The offenses are even worse when committed against the poor or powerless by the wealthy or powerful. Our Constitution guarantees, fortunately, that the most ordinary person has the right to her day in court even if she is not well liked by the public or has become characterized in a bad light by her opponents. And even if the person from whom she seeks justice is the President.
In 1792, Chief Justice John Jay gave one of the best historical explanations of the reason crimes against the truth-seeking process in our system of justice are so dangerous to our freedom:
Independent of the abominable Insult which Perjury offers to the divine Being, there is no Crime more Pernicious to Society. It discolors and poisons the Streams of Justice, and by substituting Falsehood for Truth, saps the Foundations of personal and public Right. . . . Testimony is given under those solemn obligations which an appeal to the God of Truth impose; and if oaths should cease to be held sacred, our dearest and most valuable Rights would become insecure: Chief Justice John Jay, Charge to a Grand Jury of the Circuit Court of the District of Vermont, June 25, 1792.
Perjury and obstruction of justice are public crimes that strike at the heart of the rule of law--and therefore our freedom--in America.

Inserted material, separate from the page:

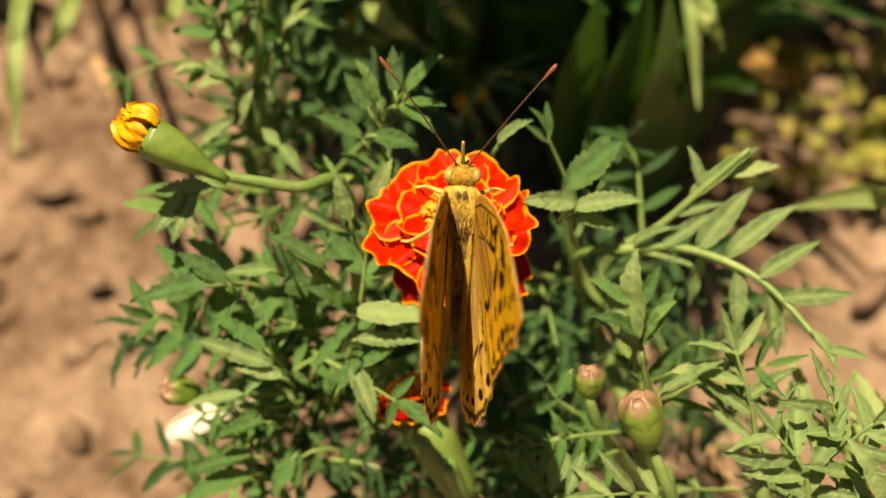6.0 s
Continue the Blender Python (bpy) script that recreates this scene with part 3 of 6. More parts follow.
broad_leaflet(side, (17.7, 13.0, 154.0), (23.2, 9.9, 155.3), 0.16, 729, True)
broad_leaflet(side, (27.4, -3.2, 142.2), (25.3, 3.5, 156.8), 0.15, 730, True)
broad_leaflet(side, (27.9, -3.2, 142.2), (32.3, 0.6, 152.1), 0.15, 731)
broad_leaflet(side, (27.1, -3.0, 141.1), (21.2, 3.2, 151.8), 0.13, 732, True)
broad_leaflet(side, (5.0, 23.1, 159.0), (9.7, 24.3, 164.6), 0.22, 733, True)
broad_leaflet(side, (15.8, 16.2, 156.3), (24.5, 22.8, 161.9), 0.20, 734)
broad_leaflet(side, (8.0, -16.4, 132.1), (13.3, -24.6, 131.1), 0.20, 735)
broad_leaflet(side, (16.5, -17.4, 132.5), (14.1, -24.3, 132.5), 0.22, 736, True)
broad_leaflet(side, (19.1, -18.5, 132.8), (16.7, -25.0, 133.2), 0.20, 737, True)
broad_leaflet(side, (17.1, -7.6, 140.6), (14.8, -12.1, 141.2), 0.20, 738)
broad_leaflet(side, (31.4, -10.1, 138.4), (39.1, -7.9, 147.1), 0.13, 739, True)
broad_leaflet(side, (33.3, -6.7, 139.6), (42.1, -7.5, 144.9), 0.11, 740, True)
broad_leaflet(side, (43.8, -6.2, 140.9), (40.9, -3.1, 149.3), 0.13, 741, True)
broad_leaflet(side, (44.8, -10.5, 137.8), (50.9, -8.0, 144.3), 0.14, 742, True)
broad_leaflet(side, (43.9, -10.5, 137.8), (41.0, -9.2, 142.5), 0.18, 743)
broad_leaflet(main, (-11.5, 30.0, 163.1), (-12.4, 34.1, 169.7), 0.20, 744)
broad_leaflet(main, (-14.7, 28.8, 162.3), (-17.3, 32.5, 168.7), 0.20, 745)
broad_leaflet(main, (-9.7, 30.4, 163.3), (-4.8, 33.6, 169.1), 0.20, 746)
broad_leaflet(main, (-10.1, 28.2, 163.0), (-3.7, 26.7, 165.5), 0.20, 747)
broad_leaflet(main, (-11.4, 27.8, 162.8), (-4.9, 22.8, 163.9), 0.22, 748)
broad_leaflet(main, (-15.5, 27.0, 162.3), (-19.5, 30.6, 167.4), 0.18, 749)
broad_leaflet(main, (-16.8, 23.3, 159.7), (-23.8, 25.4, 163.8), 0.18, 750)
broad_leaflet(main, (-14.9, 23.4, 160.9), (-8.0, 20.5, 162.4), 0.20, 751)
# pale leaflets for whitish sun highlights, put into the leaf colour
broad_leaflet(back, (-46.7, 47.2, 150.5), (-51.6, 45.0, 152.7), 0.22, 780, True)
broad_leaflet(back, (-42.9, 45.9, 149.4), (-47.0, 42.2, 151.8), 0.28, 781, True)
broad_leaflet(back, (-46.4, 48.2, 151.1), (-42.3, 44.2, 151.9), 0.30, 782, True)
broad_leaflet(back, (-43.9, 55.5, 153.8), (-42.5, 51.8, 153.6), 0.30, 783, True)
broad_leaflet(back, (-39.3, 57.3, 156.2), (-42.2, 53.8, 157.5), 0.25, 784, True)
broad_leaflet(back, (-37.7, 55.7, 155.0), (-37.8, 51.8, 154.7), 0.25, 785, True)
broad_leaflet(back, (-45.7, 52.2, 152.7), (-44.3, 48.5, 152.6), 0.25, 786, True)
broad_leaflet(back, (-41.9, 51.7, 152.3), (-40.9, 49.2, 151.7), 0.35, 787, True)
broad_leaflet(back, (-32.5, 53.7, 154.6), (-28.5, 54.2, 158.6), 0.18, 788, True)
broad_leaflet(back, (-36.1, 47.0, 150.0), (-35.4, 44.4, 149.4), 0.35, 789, True)
broad_leaflet(back, (-39.4, 38.9, 146.8), (-37.7, 40.1, 152.5), 0.20, 790, True)
broad_leaflet(back, (-42.4, 40.3, 147.9), (-44.2, 39.7, 150.0), 0.30, 791, True)
broad_leaflet(back, (-45.9, 32.1, 147.1), (-40.5, 34.2, 152.1), 0.14, 792, True)
broad_leaflet(back, (-35.3, 35.9, 147.0), (-32.5, 32.6, 147.1), 0.30, 793, True)
broad_leaflet(back, (-32.3, 32.5, 147.0), (-28.2, 26.9, 146.6), 0.20, 794, True)
broad_leaflet(back, (-49.0, 41.3, 151.2), (-51.5, 41.6, 154.0), 0.20, 795, True)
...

I conclude that these acts do constitute high crimes and misdemeanors under the impeachment provisions of the U.S. Constitution. Therefore, I will vote to convict President Clinton on both of the impeachment articles.
Fortunately, this trial is over and I now can direct my full attention to fulfilling the other oath I took when I was sworn in as a United States Senator. Many challenges and opportunities face Idahoans and all Americans. I will, as I always have, give all my energy to working on a bipartisan basis to solve problems, strengthen America and protect our future.